While taking photographs of a galaxy, the Hubble Space Telescope made a surprising discovery: a disk-shaped galaxy that stopped making stars only a few billion years after the big bang.
What this means is that some of these early "dead" disk galaxies that are no longer forming stars have evolved to become the elliptical galaxies they are today.
"This insight may force us to rethink the whole cosmological context of how galaxies burn out early on and evolve in local elliptical-shaped galaxies," said study leader Sune Toft of the Niels Bohr Institute in Denmark.
Previous studies assumed that distant dead galaxies were similar in structure to local elliptical galaxies they will evolve into, but space telescopes are not powerful enough to confirm this. Now scientists have used the Hubble Space Telescope combined with a phenomenon called "gravitational lensing" in which a foreground cluster of galaxies creates a zoom effect or "natural lens," allowing astronomers to see into the center of galaxies where stars are born.
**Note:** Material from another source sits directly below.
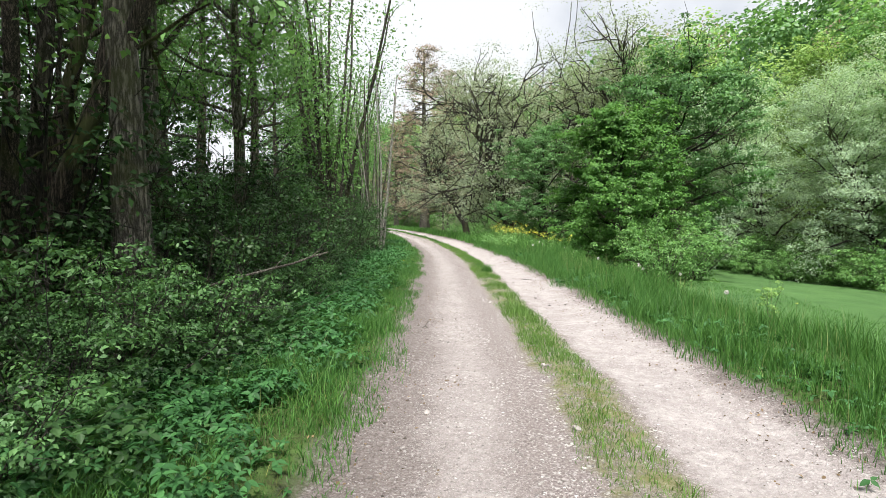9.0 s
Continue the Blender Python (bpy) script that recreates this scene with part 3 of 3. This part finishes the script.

Scientists are still unsure why this dead galaxy stopped forming stars. Some possible reasons include a supermassive black hole, which would inhibit star formation by heating the gas and expelling it from the galaxy, or the result of cold gas streaming onto the galaxy being compressed and heated up, preventing it from turning into star-forming clouds.
So how do these young, compact disk-shaped galaxies evolve into elliptical galaxies? Toft theorizes that it happens because the galaxies merge together. "If these galaxies grow through merging with minor companions, and these minor companions come in large numbers and from all sorts of different angles onto the galaxy, this would eventually randomize the orbits of stars in the galaxy," he said.